The voluntary trading model remains at the heart of SPAR’s proposition in Southern Africa, enabling independent retailers to operate with entrepreneurial freedom while benefiting from the strength of a national brand and centralised systems. This balance has particular relevance in a context where small and medium enterprises are a major source of employment and economic activity. By reinforcing the infrastructure that supports these businesses, SPAR is effectively bolstering economic participation at a grassroots level, even as it navigates pressures at the macroeconomic scale.
RETAIL SIGNIFICANCE
In the broader context of South Africa’s economy, the performance of major retailers like SPAR is inextricably linked to consumer confidence, supply chain stability and employment trends. The retail sector is one of the biggest employers in the country, and its health can be a bellwether for wider economic momentum. According to recent industry analysis, South Africa’s retail market growth continues to be a significant contributor to GDP and remains a vital channel for goods distribution and consumer access to essentials, even as competition and cost pressures squeeze margins and test business models. The ability of established players such as SPAR to adapt to these conditions, support independent operators and innovate in product and service delivery is therefore not only a corporate success story but a reflection of retail’s central role in economic development.
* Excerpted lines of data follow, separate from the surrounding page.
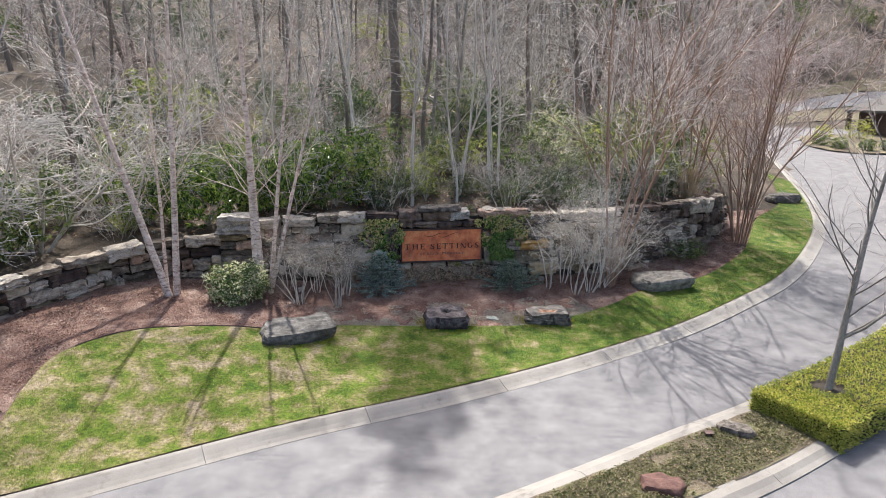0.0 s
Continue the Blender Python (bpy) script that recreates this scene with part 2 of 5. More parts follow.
crape_bark = material("crape_bark", [(0.14, 0.08, 0.058), (0.25, 0.165, 0.122), (0.40, 0.30, 0.24)], 2, 20, 0.7, 0.3, 20, (1, 1, 0.4), speck=0.2, island=0.3, depth=0.01)
rhodo_leaf = material("rhodo_leaf", [(0.022, 0.055, 0.014), (0.065, 0.135, 0.024), (0.21, 0.30, 0.062)], 2, 20, 0.25, 0, island=0.8, leaf=0.28)
laurel_leaf = material("laurel_leaf", [(0.026, 0.053, 0.014), (0.082, 0.134, 0.033), (0.233, 0.290, 0.093)], 1.2, 20, 0.4, 0, island=0.6, leaf=0.3)
shade_leaf = material("shade_leaf", [(0.025, 0.045, 0.02), (0.06, 0.10, 0.042), (0.15, 0.20, 0.10)], 1.2, 20, 0.35, 0, island=0.6, leaf=0.25)
sunny_leaf = material("sunny_leaf", [(0.10, 0.145, 0.03), (0.24, 0.29, 0.06), (0.42, 0.44, 0.15)], 1.2, 20, 0.4, 0, island=0.6, leaf=0.4)
pale_leaf = material("pale_leaf", [(0.115, 0.17, 0.065), (0.32, 0.37, 0.18), (0.64, 0.64, 0.44)], 1.2, 20, 0.45, 0, island=0.6, leaf=0.3)
# the palest colour paints whitish highlights onto single leaves
highlit_leaf = material("highlit_leaf", [(0.045, 0.085, 0.025), (0.12, 0.185, 0.055), (0.24, 0.30, 0.10), (0.62, 0.60, 0.42)], 2.2, 20, 0.45, 0, island=0.75, leaf=0.3)
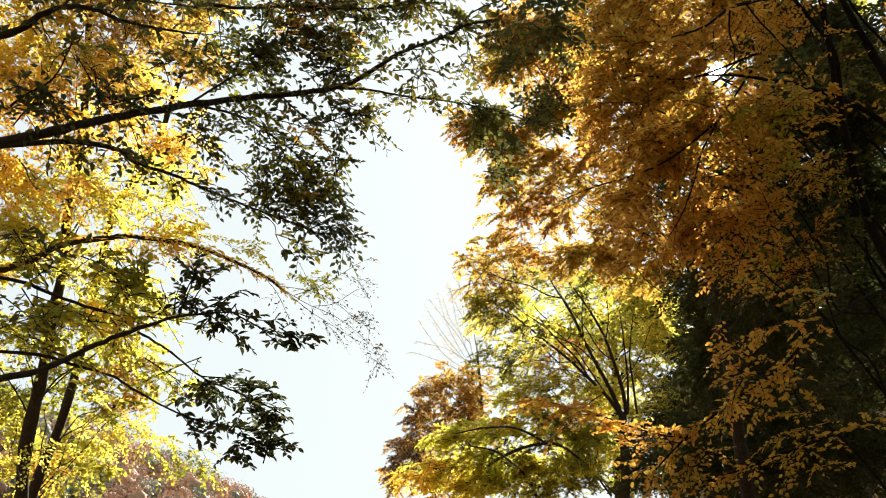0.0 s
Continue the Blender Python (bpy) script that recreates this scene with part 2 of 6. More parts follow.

SPAR Southern Africa’s 2025 results reveal a company navigating complexity with strategic clarity, balancing disciplined financial management with a steadfast commitment to its independent retail partners. While headline earnings faced pressures from external cost factors, the underlying performance in key markets, improved balance sheet metrics and leadership’s purposeful direction signal a retailer positioned for resilient growth. In a country where retail performance is closely tied to broader economic wellbeing, SPAR’s continued evolution and reinforcement of its core model underscore the enduring importance of this industry. As consumers and businesses alike look for stability and value in uncertain times, SPAR’s blend of local entrepreneurship and national scale represents a meaningful contribution to South Africa’s commercial landscape and its future prospects.